The fuel tank is currently on backorder at LMR so any starting is held for the moment.
 
#33 ·
Fueling fun below. Hopefully it'll give people extra ideas or a reference for later.

Since the kits are designed around the stock 87-93 fuel tanks, I decided that I wanted to start with that and potentially upgrade to a fuel cell if I got into tracking the car, wanted a larger capacity, or had starvation issues. This put me on the path of a Aeromotive Phantom Flex kit install since I also wanted the ability to run E85 and have enough flow for my build should I get bored with a NA motor and wanted to go forced induction.

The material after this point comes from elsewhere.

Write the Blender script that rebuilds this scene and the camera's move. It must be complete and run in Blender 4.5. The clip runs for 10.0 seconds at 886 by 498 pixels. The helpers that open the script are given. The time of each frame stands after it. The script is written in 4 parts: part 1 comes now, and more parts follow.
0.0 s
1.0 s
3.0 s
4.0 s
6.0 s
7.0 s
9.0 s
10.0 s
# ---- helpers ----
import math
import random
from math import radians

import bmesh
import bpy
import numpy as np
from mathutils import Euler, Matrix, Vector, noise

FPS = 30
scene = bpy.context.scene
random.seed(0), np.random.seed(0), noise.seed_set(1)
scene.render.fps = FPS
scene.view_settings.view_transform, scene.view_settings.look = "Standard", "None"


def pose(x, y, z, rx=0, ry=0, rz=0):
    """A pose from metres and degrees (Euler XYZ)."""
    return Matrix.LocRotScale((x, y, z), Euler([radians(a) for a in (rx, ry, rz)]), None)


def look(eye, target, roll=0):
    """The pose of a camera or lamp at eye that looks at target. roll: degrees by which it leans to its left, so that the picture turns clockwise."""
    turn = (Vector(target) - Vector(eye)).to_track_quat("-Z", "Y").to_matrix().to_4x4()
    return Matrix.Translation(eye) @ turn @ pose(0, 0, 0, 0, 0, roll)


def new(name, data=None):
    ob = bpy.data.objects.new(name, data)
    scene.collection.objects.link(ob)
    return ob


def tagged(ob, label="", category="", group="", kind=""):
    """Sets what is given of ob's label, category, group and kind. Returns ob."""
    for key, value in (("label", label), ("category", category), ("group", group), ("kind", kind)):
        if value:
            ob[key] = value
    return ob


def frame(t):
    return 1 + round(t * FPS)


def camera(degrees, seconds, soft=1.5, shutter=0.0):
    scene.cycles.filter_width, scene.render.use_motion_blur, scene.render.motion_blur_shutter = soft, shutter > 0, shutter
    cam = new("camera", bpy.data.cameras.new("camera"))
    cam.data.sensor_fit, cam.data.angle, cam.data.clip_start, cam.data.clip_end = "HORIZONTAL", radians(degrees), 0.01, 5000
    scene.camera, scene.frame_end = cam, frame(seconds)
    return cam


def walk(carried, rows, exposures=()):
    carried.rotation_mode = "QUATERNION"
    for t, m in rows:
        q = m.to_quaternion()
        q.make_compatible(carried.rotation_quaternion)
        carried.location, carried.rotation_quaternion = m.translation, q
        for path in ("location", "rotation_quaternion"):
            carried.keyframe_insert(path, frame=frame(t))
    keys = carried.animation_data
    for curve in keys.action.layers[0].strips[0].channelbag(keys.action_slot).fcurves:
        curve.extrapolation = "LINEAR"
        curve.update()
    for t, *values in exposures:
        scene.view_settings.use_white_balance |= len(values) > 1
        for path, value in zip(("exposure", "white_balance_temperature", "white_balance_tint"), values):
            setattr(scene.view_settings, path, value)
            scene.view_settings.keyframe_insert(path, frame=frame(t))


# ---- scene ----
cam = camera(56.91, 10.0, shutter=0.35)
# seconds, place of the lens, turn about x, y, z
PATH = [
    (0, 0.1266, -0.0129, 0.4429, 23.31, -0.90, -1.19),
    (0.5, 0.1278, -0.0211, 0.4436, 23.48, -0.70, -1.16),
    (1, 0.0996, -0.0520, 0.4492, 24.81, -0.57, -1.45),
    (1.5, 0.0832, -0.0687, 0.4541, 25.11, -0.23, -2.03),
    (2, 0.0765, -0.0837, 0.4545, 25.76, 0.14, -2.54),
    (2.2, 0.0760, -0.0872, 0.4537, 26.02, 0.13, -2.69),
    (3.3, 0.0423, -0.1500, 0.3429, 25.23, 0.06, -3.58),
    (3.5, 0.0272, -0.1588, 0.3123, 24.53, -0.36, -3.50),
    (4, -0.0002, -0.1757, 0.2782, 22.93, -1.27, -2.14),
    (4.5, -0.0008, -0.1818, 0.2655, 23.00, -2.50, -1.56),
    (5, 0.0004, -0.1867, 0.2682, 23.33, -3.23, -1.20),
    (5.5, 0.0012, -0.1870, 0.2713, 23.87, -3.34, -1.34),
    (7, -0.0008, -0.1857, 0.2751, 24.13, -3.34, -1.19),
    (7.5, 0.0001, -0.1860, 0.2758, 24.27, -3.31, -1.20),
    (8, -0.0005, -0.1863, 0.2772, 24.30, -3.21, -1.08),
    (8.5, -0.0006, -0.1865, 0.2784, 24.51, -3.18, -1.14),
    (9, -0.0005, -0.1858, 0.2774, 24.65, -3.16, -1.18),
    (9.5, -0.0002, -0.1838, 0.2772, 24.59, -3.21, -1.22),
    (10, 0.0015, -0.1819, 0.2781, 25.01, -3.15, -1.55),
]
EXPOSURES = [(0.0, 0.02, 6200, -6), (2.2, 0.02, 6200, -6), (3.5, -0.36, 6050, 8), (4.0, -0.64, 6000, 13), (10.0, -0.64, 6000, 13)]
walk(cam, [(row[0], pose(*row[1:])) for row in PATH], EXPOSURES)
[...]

It seemed almost a shame to cut right into a new tank, but I had to cut a 3-1/4" hole for the pump. This is almost the same size as the outer diameter of the stock fuel sender lock ring which posed a problem using the recommended hole saw. It would 'rock' side to side and then catch so I gave up on it after nicking the tank finish a few times. I drilled a bunch of radial holes and then did a quick pass around with a cutoff tool and here's what I got.

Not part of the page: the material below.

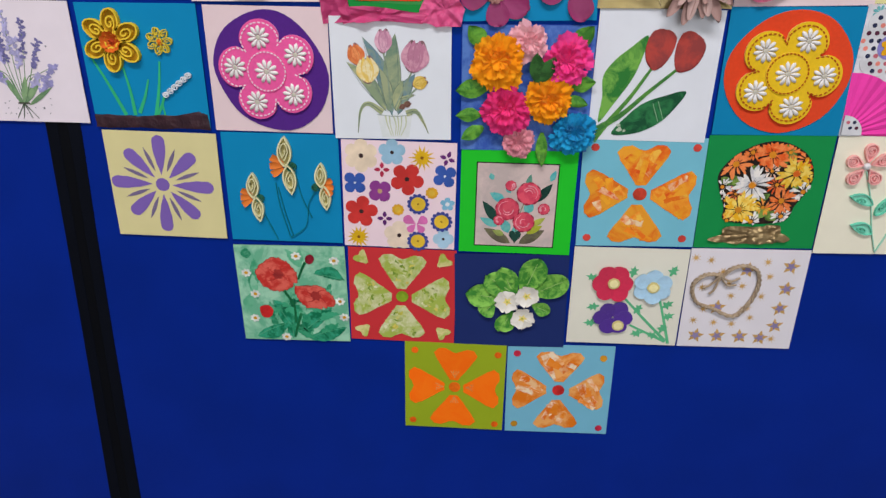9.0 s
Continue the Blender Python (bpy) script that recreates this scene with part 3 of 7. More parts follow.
def teal_zinnia(p):
    m, m2 = M("paper", "d6e4d0"), M("paper", "c4d6be")
    for r, n, L, low, up, wide in ((43.5, 40, 9, 0.8, 3.5, 1.16), (40, 34, 12, 1.5, 8.5, 1.12), (36, 28, 14, 2.5, 10.5, 1.1), (30.5, 22, 14, 3.0, 12.0, 1.12), (25, 16, 12, 3.5, 10.0, 1.1), (19, 11, 10, 3.0, 8.0, 1.1)):
        w = TAU * r / n * wide
        for i in range(n):
            p.petal("petal", 48.5, 53, i * 360 / n + rnd.uniform(-2.4, 2.4) + r, r * rnd.uniform(0.975, 1.025), w, m if rnd.random() < 0.6 else m2, start=r - L, d=low, curl=up * rnd.uniform(0.85, 1.15), cup=2.6, base=0.95, tip=1.0, nl=10, nw=6, crinkle=0.1)
    p.gathered("bowl", 49, 52, FL(49, 52, 15, 12, 0.08, j=0.03), M("paper", "d2dfca"), 2.0, 4, 0.5, 0.2, 9)
    b = p.bead("button", 49, 52, 7.3, M("satin", "a88c68"), 4.0, 3, label="gold rimmed pearl button")
    p.bead("rim", 49, 52, 5.6, M("satin", "d8ccb4"), 6.5, 1.2, b)
    p.bead("pearl", 49, 52, 4.0, STICK, 7.3, 3, b)


def yellow_felt_flower(p):
    g = M("felt", "123b35")
    p.flat("stem", [(46, 55), (50, 53), (73, 94), (68, 98)], g, 0, 1.2)
    p.flat("leaf", LF(59, 81, 36, 85, 12, 0, 9, 0.6, 1), g, 0, 1.2)
    p.flat("leaf", LF(62, 77, 74, 61, 11, 0, 9, 0.6, 1), g, 0, 1.2)
    m, m2 = M("felt", "f2cc12"), M("felt", "e8bd0c")
    for a, L, w in ((-135, 34, 13), (-75, 25, 15), (-22, 33, 16), (25, 31, 13), (70, 36, 11), (150, 33, 12)):
        p.petal("petal", 35, 34, a, L, w, m2, d=1.5, curl=4, cup=0.5, tip=0.8, th=1.2, start=3)
    for a, L, w in ((-100, 21, 11.5), (-55, 22, 12), (0, 23, 11.5), (38, 27, 12), (82, 27, 14), (125, 30, 13), (165, 23, 12), (215, 22, 12)):
        p.petal("petal", 35, 34, a, L, w, m, d=4, curl=9, cup=1.6, tip=0.85, th=1.2, start=2)
    p.flat("centre", FL(33.5, 35, 6.8, 8, 0.06), M("felt", "b5452c"), 6.5, 1.4)


def blue_anemones(p):
    p.flat("wash", RC(0.5, 0.5, 99.5, 99.5), M("wash", "a8c4a4", "5c9a68", 0.3), 0.02, 0.06)
    lf, lf2 = M("paint", "2f7a44", "164f30"), M("paint", "3f9a5a", "206a3c")
    for u, v, a, L, w, m in ((30, 32, 195, 32, 20, lf), (32, 84, 165, 34, 20, lf), (72, 40, -12, 34, 17, lf2), (70, 88, 15, 34, 14, lf), (30, 30, -70, 34, 13, lf2), (40, 62, 160, 26, 16, lf2), (88, 78, -70, 40, 14, lf2), (92, 20, 100, 30, 12, lf)):
        p.petal("leaf", u, v, a, L, w, m, d=0.4, curl=2.5, cup=1.5, tip=0.2)
    for u, v, r in ((18, 12, 10), (90, 8, 10), (44, 89, 9), (8, 78, 8)):
        f = p.ring("orange_flower", u, v, 5, r, r * 0.85, M("paint", "e0942c", "a85a18"), rot=rnd.uniform(0, 70), d=1.0, curl=2, cup=0.8)
        p.bead("centre", u, v, r * 0.16, M("paper", "5a3a20"), 2, 1, f)
    light, mid, dark = M("paint", "48a8e4", "1f7fd0", 0.5), M("paint", "2a88d8", "1461b0", 0.5), M("paint", "1458a4", "0c3c7c", 0.5)
    pk, pk2 = M("paint", "f2b4d2", "d86ca4", 0.8), M("paint", "e28cb8", "b84c84", 0.8)
    for layer, (cx, cy, petals) in enumerate(((60, 28, ((218, 36, 23, mid), (-78, 37, 22, dark), (4, 33, 22, light), (152, 30, 21, mid), (78, 26, 20, dark))),
                           (21, 56, ((-128, 30, 20, mid), (-55, 31, 21, dark), (36, 33, 22, light), (96, 34, 20, light), (163, 29, 21, dark))),
                           (67, 66, ((-128, 27, 20, dark), (-48, 31, 22, dark), (34, 38, 21, mid), (104, 36, 19, light), (155, 26, 20, mid))))):
        for a, L, w, m in petals:
            p.petal("petal", cx, cy, a, L, w, m, d=2.5 + 1.5 * layer + rnd.uniform(0, 1.2), curl=6, cup=1.8, tip=0.75, base=0.35, start=2, dip=2.0, crinkle=1.0)
        for i in range(5):
            p.petal("pink_petal", cx, cy, -92 + i * 72 + rnd.uniform(-5, 5), 15.5, 11, pk if i % 2 else pk2, d=6.5 + 1.5 * layer, curl=3.5, cup=2.0, tip=1.0, base=0.5, label="pink centre petal")
        p.flat("centre", RO(FL(cx, cy, 6.4, 6, 0.12), 0.5, 1), M("paint", "5a2848", "42203a"), 8 + 1.5 * layer, 1.0, dome=0.8)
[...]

You can see the 'sump' in the picture above through the hole, but here's a clear view:


Since it was spot welded in place and I didn't think I could get it out even if I drilled out the welds, I worked around it. First, here's what I was trying to fit.


You can see that it's really designed for a continuously flat section of the tank but our stock tank is either really shallow or has both the welded sump and an angled section. To get this to fit, I decided to leave out the soft plastic base, bend the hanger to look similar to the stock sending unit, and then cut the foam to conform to the tank bottom and with the sump. This is how everything looked before installing it:


An inside view of the foam pressed against the tank bottom and slit to work with the sump


I'm hoping this will be a good compromise between the low cost of the stock tank vs. a fuel cell but take care of any starvation issues, fuel aeration with a return setup, and be able to use in a fuel cell upgrade later on with the soft plastic base without having to re-buy parts of the Phantom Flex kit.